Di era yang serba canggih seperti sekarang ini, menjadikan masyarakat kita ketergantungan terhadap teknologi. Sementara pada saat yang bersamaan, kemajuan teknologi tidak selaras dengan minat membaca masyarakat kita. Menurut saya ini ada hubungannya dengan keberhasilan menarik banyak penonton film ini.
Kalau semuanya sudah instan, untuk apa capek-capek membaca, toh ada film yang bisa di lihat, Kan sama juga toh?. Kira-kira begitulah masyarakat kita. Lebih suka istri tetangga daripada istri dirumah, eh ini perumpaan saja. Istilah ekonominya itu konsumtif. Tidak mau berusaha sendiri, termasuk soal mencari dan mengklarifikasi informasi.
Sehingga saya sendiri tidak heran jika film ini kembali eksis. Walaupun ditahun-tahun sebelumnya sempat kalah bersaing dengan film thitanic. Tapi, berkat usaha dan kerja keras beberapa orang, Kini ia kembali merajai perfilman tanah air. Selamat akhi. Antum berhasil. Sukses
Tentunya saya tidak ingin suudzon, saya tetap akan berhusnudzon soal pemutaran kembali film ini. Moga-moga masyarakat kita dan juga kamu, saya juga, akan benar-benar melek soal sejarah. Sejarah yang tidak sepotong-potong. Apalagi yang hanya diperoleh dari facebook atau broadcast dari bbm, whatsapp dan sms. Karena ini sejarah, bukan kata-kata motivasi.
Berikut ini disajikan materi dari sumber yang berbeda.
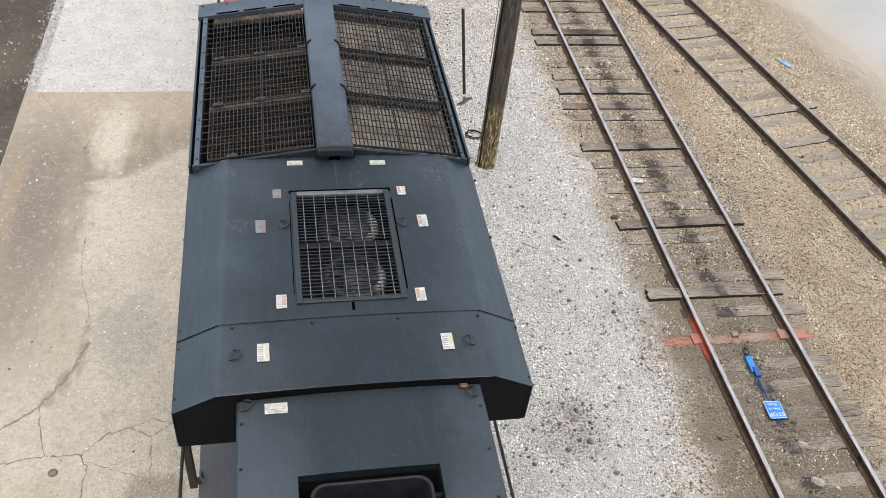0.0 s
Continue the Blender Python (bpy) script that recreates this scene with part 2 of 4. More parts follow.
    worn = k.mix(k.span(k.math("ADD", y, k.math("MULTIPLY", flow, 1.6)), 8.0, 5.8, 0, 0.62), worn, k.mix(k.span(k.math("ADD", x, k.math("MULTIPLY", k.math("SUBTRACT", flow, 0.5), 0.9)), -4.15, -4.75), (0.50, 0.435, 0.33), (0.31, 0.265, 0.20)))
    c = k.mix(k.math("MULTIPLY", k.span(side, -0.26, 0.14), k.span(y, 10.3, 9.6)), worn, rough)
    c = k.mix(k.span(k.math("ADD", y, k.math("MULTIPLY", big, 1.5)), 5.9, 4.0, 0, 0.85), c, rough)
    c = k.mix(k.math("MULTIPLY", k.blot(-2.95, 4.55, 0.5, 0.8, 0.8, 2.5), 0.6), c, (0.34, 0.32, 0.28))
    soft = k.math("MAXIMUM", k.blot(-3.58, 4.35, 0.07, 0.6, 0.6, 6.0), k.math("MAXIMUM", k.blot(-3.75, 3.72, 0.12, 0.26, 0.5, 5.0), k.blot(-3.92, 3.45, 0.10, 0.16, 0.5, 5.0)))
    c = k.mix(k.math("MULTIPLY", soft, 0.55), c, (0.25, 0.21, 0.16))
    c = k.mix(k.math("MULTIPLY", k.blot(-2.45, 1.85, 0.42, 0.3, 0.8, 3.0), 0.7), c, (0.23, 0.18, 0.13))
    c = k.mix(k.math("MULTIPLY", k.blot(-3.9, 1.5, 0.7, 0.7, 0.7, 2.0), 0.4), c, (0.43, 0.35, 0.25))
    bare = k.math("MULTIPLY", k.span(side, -0.2, 0.3), k.span(mid, 0.3, 0.62, 0.35, 1.0))
    c = k.mix(k.span(fine, 0.42, 0.64, 0, 0.45), c, (0.30, 0.26, 0.205))
    c = k.mix(k.math("MULTIPLY", k.span(grit, 0.50, 0.64), k.math("ADD", k.math("MULTIPLY", bare, 0.45), 0.32)), c, (0.17, 0.15, 0.12))
    c = k.mix(k.math("MULTIPLY", k.span(k.noise(38, 4, 0.75), 0.55, 0.66), k.math("ADD", k.math("MULTIPLY", bare, 0.45), 0.18)), c, (0.76, 0.715, 0.63))
    coarse = k.noise(34, 4, 0.65)
    c = k.mix(k.math("MULTIPLY", k.span(coarse, 0.50, 0.62), k.math("ADD", k.math("MULTIPLY", bare, 0.2), 0.04)), c, (0.30, 0.265, 0.205))
    c = k.mix(k.math("MULTIPLY", k.span(coarse, 0.48, 0.36), k.math("ADD", k.math("MULTIPLY", bare, 0.24), 0.03)), c, (0.74, 0.70, 0.60))
    mott = k.noise(7.5, 6, 0.78, warp=0.5)
    c = k.mix(k.span(mott, 0.50, 0.72, 0, 0.5), c, (0.25, 0.215, 0.165))
    c = k.mix(k.span(mott, 0.48, 0.30, 0, 0.4), c, (0.64, 0.585, 0.48))
    return k.done(c, 0.88, bump=k.math("ADD", fine, k.math("MULTIPLY", grit, 0.6)), depth=0.010, strength=0.6, spec=0.3)


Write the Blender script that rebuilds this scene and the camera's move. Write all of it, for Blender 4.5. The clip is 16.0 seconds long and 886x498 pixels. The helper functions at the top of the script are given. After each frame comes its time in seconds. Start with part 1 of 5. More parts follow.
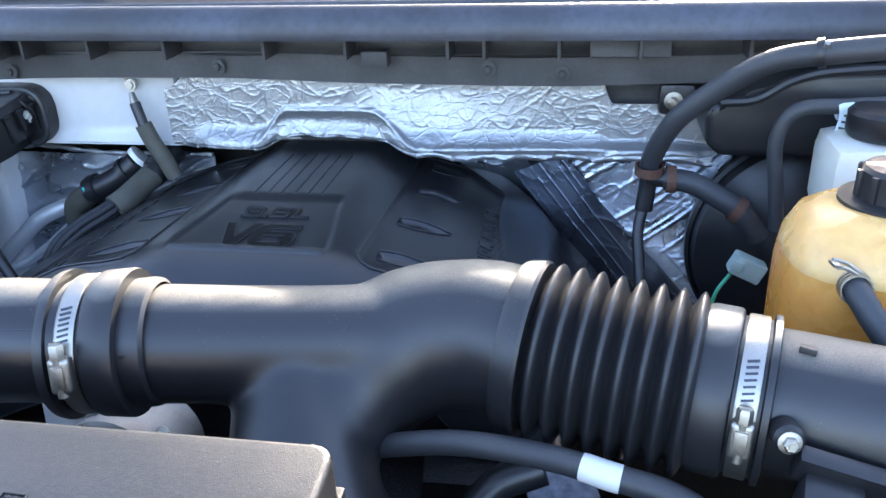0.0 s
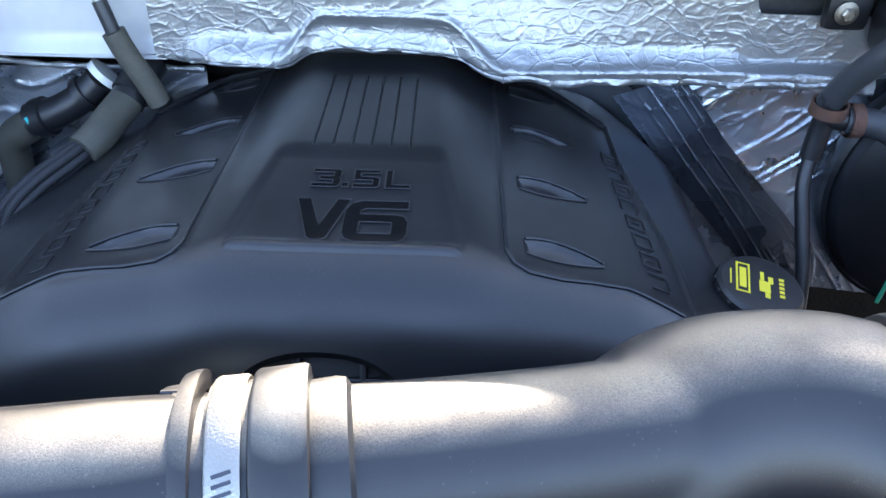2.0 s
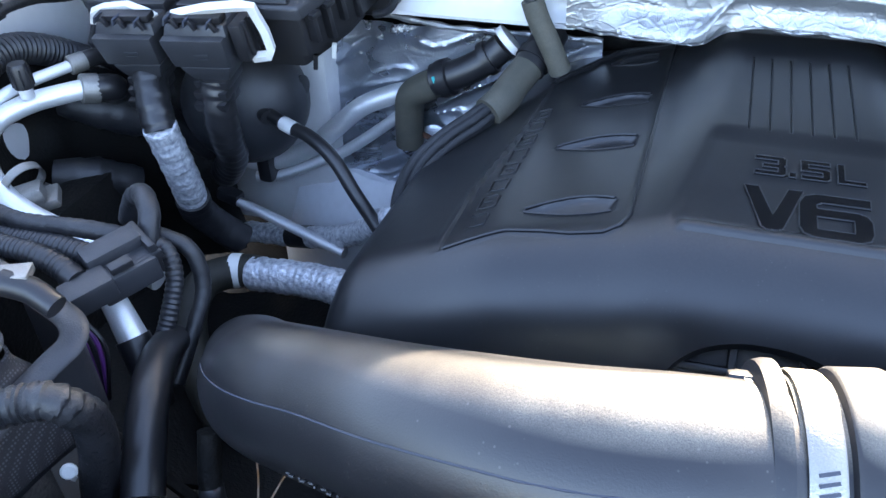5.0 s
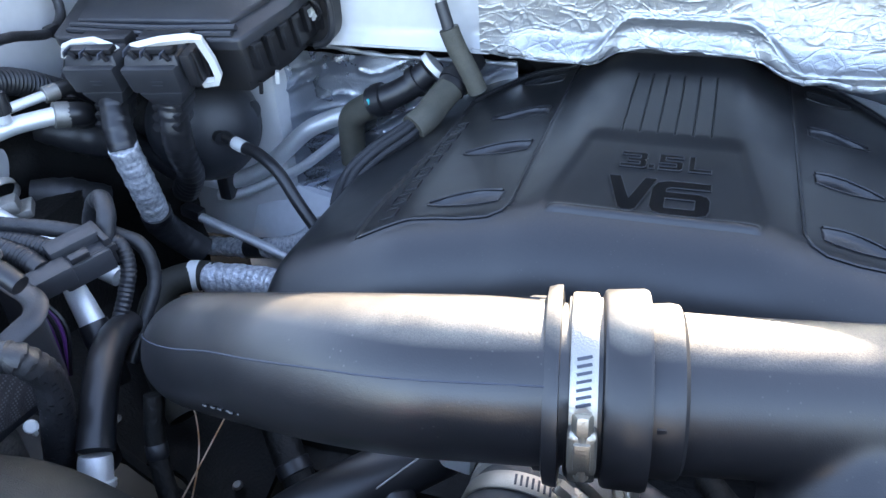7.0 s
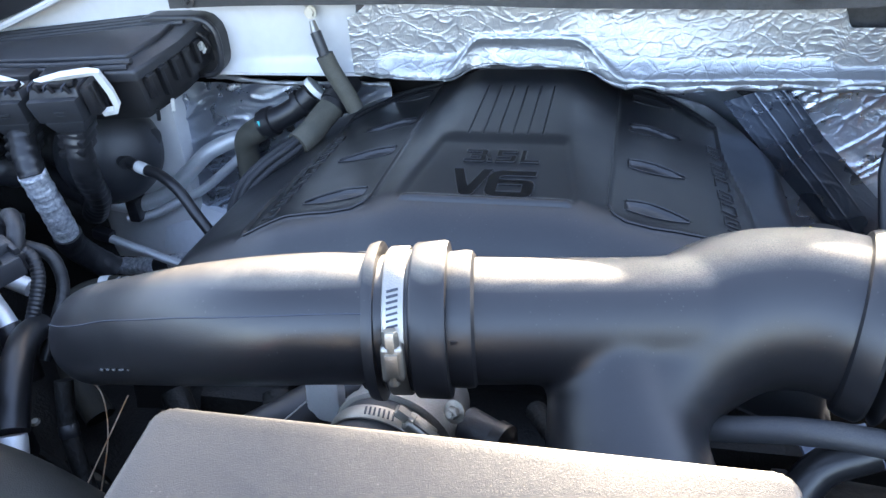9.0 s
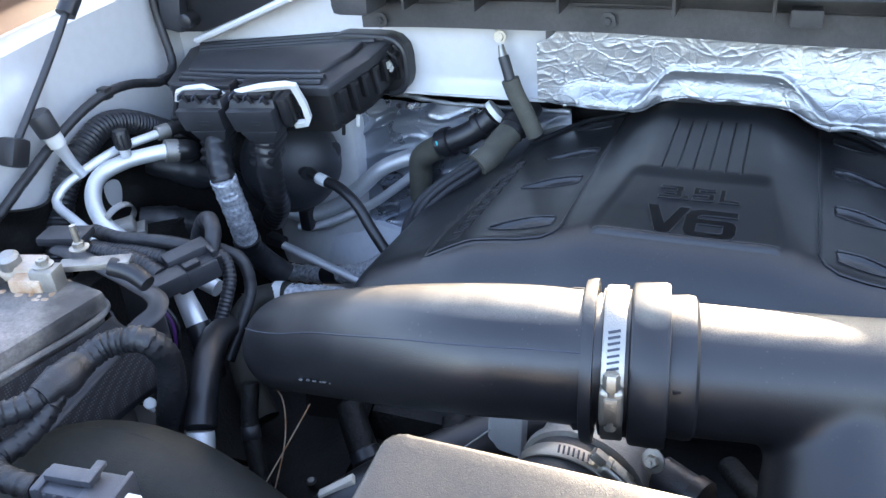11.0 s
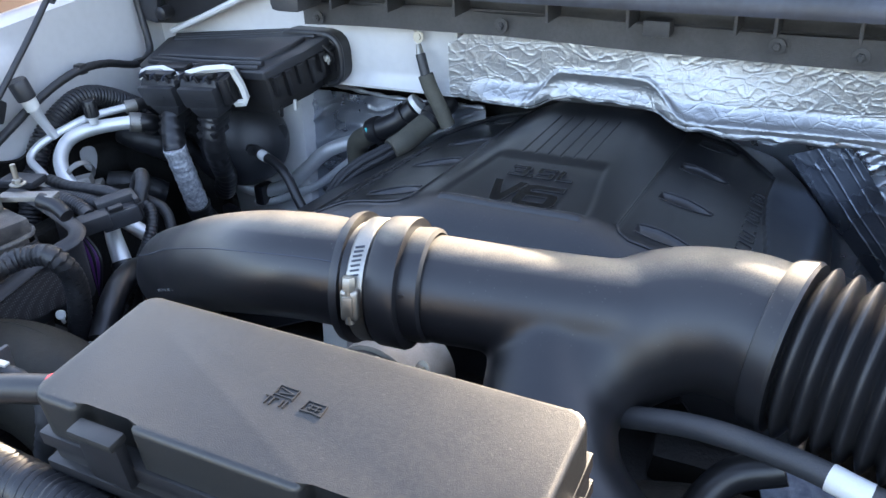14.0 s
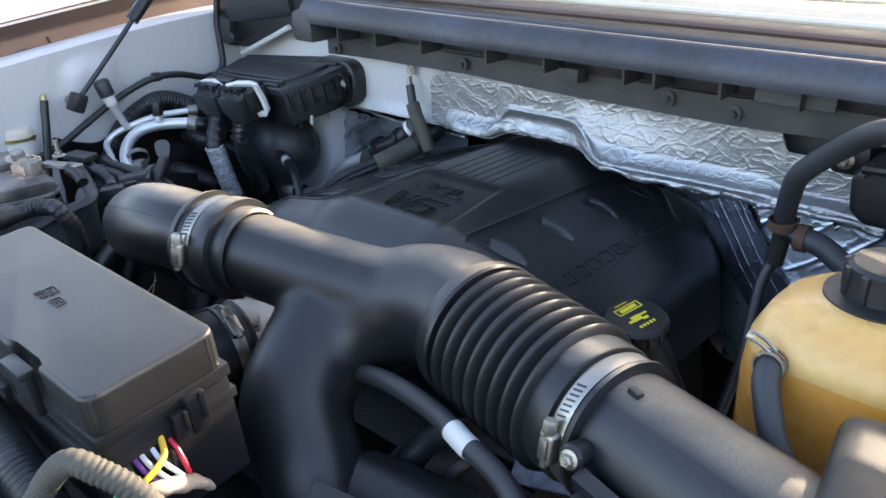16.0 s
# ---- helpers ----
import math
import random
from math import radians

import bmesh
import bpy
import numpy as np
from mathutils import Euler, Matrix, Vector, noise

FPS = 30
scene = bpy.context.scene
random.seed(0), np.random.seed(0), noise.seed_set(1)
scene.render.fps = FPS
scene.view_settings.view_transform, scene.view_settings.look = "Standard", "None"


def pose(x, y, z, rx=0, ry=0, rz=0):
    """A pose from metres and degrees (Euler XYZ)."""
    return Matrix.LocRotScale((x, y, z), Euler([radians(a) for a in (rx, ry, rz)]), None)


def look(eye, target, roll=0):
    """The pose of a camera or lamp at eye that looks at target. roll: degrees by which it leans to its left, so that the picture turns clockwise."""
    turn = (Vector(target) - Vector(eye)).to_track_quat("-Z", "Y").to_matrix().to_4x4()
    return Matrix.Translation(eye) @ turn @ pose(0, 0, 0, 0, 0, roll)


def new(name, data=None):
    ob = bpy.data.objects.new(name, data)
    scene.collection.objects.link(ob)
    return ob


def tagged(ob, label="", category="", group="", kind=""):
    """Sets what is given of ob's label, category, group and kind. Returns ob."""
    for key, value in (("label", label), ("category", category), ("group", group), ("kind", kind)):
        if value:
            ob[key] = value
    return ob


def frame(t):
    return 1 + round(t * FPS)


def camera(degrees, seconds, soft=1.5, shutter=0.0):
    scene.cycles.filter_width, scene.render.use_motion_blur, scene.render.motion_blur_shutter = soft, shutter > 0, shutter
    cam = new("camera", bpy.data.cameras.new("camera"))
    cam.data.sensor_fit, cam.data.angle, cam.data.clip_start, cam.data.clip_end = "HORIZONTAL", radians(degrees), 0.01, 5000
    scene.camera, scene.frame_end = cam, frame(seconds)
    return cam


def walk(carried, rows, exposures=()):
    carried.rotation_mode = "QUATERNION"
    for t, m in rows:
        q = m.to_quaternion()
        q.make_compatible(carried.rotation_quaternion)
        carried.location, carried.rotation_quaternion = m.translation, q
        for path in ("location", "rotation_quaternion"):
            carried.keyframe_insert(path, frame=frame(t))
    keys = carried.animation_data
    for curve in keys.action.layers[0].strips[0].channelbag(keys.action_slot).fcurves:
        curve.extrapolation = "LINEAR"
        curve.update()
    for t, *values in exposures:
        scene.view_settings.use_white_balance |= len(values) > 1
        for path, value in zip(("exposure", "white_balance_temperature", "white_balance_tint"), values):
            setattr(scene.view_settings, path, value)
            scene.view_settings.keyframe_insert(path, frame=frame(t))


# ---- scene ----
cam = camera(56.1, 16.0)
METRES, EYE, TILT, LEAN, TURN = 1.7, 1.42, -25.0, 2.0, 9.4
ROWS = [
    (0.0, 0.0, 0.0, 0.0, -0.0, -0.0, 0.0),
    (0.5, -0.0245, 0.0472, 0.0176, -0.6, -4.39, -0.12),
    (1.0, -0.0825, 0.0944, 0.0385, -3.3, -7.14, 1.06),
    (1.5, -0.1122, 0.1189, 0.0454, -6.74, -9.1, 0.98),
    (2.0, -0.1188, 0.1419, 0.0551, -8.69, -10.14, 0.52),
    (2.5, -0.1372, 0.1766, 0.062, -9.28, -10.45, 0.08),
    (3.0, -0.1485, 0.1824, 0.0637, -6.39, -11.35, 0.03),
    (3.5, -0.1708, 0.1842, 0.063, -2.26, -12.25, -0.68),
    (4.0, -0.1994, 0.1754, 0.0633, 5.1, -12.68, -2.22),
    (6.5, -0.1741, 0.1053, 0.0408, 8.94, -10.69, -4.13),
    (7.0, -0.1525, 0.0912, 0.0419, 7.76, -9.42, -2.39),
    (7.5, -0.1316, 0.0711, 0.0383, 5.91, -8.67, -0.65),
    (8.0, -0.1027, 0.0502, 0.0318, 3.12, -8.2, 0.67),
    (10.5, -0.116, 0.0149, 0.0272, 4.89, -5.05, -1.39),
    (11.0, -0.1441, 0.0295, 0.03, 11.83, -5.75, -3.25),
    (11.5, -0.1588, 0.0344, 0.0313, 13.85, -6.15, -4.01),
    (12.0, -0.1344, 0.0343, 0.0315, 14.31, -6.04, -4.54),
    (12.5, -0.0929, 0.0186, 0.0301, 14.75, -5.74, -5.99),
    (13.0, -0.0747, 0.0152, 0.0187, 15.01, -5.31, -6.47),
    (13.5, -0.0515, 0.0089, 0.0141, 15.47, -4.94, -6.32),
    (14.0, -0.0113, -0.0176, 0.0082, 16.35, -4.46, -6.75),
    (14.5, 0.0366, -0.0497, 0.0001, 17.6, -3.64, -8.45),
    (15.0, 0.0856, -0.0597, 0.0038, 21.03, -3.55, -9.28),
    (15.5, 0.1426, -0.0321, 0.0097, 27.42, -4.18, -11.49),
    (16.0, 0.2114, -0.02, 0.0231, 30.88, -4.17, -13.23),
]
walk(cam, [(t, pose(0, 0, EYE, TILT, LEAN, TURN) @ pose(METRES * x, METRES * y, METRES * z, 90 + pitch, roll, yaw)) for t, x, y, z, yaw, pitch, roll in ROWS],
     exposures=((0.0, 3.3, 6050, 18), (0.5, 3.66, 6100, 18), (1.0, 3.6, 6150, 18), (2.0, 3.42, 6150, 18), (3.0, 3.45, 6250, 18), (4.0, 3.68, 6300, 18), (7.0, 3.7, 6400, 18), (8.0, 3.65, 6450, 18), (10.5, 3.63, 6500, 18), (11.5, 3.38, 6550, 18), (12.5, 3.18, 6550, 18), (13.5, 3.3, 6650, 18), (14.5, 3.02, 6650, 18), (15.5, 2.98, 6700, 18), (16.0, 2.76, 6850, 18)))

# ---------------------------------------------------------------- light
world = bpy.data.worlds.new("sky")
scene.world = world
world.use_nodes = True
wn = world.node_tree.nodes
sky = wn.new("ShaderNodeTexSky")
sky.sky_type = "NISHITA"
sky.sun_disc = False
sky.sun_elevation = radians(17.7)
sky.sun_rotation = radians(5.7)
sky.air_density, sky.dust_density, sky.ozone_density = 0.95, 2.4, 0.6
wn["Background"].inputs["Strength"].default_value = 0.15
world.node_tree.links.new(sky.outputs["Color"], wn["Background"].inputs["Color"])
SUN_FROM = Vector((0.1, 1.0, 0.32)).normalized()
sun = new("sun", bpy.data.lights.new("sun", "SUN"))
sun.data.energy, sun.data.angle, sun.data.color = 3.1, radians(0.5), (1.0, 0.87, 0.64)
sun.matrix_world = look(SUN_FROM * 6, (0, 0, 0))


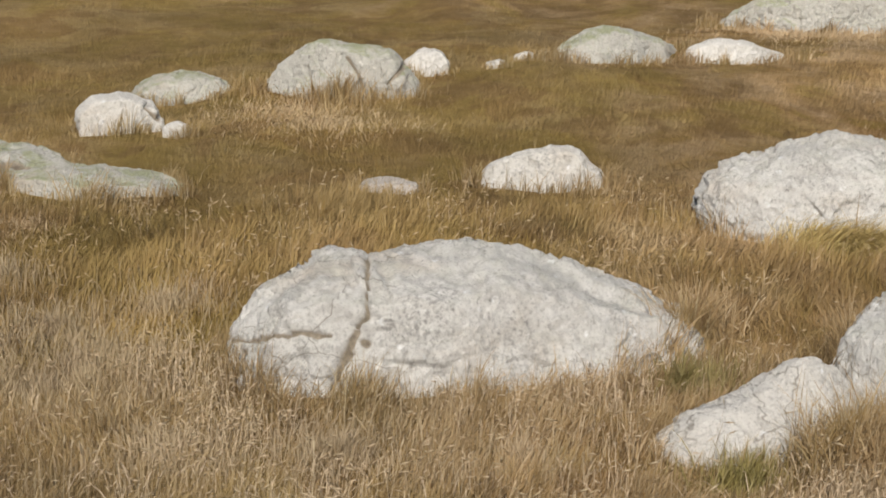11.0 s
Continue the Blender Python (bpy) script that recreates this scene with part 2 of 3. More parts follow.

Maka sebaiknya jangan cuma habis dengan hanya menonton film itu saja. Jadilah penonton yang bijak sebagaimana kamu selalu bijak pada pasanganmu. Maksud saya? Seperti dulu kamu rajin stalking calon gebetanmu, sekarang ganti dengan stalking mengenai sejarah peristiwa '65 ini. Buka youtube, cari referensi di buku, browsing yang membahas soal itu. Supaya pengetahuanmu tidak hanya lewat film saja. Bukan apa-apa, itu film masih versi orde baru le. Saya Sedikit geli soalnya.
Sekarang, Ada banyak sekali informasi yang bisa dijadikan sebagai bahan refleksi mengenai peristiwa '65. Demokrasi kita sekarang ini memang sangat Kras-i. Patut di acungi jempol. Terbuka semuanya. Presiden saja punya akun medsos. Bisa curhat. Dulu? Tidak ada vroh. Barangkali kalau sosmed lahir sebelum 90-an pasti dilarang di indonesia. Alasannya sederhana, Karena sosmed tidak berideologi Pancasila. Masih Ingatkan penataran P-4? yupz, betul. Penyeragaman Ideologi.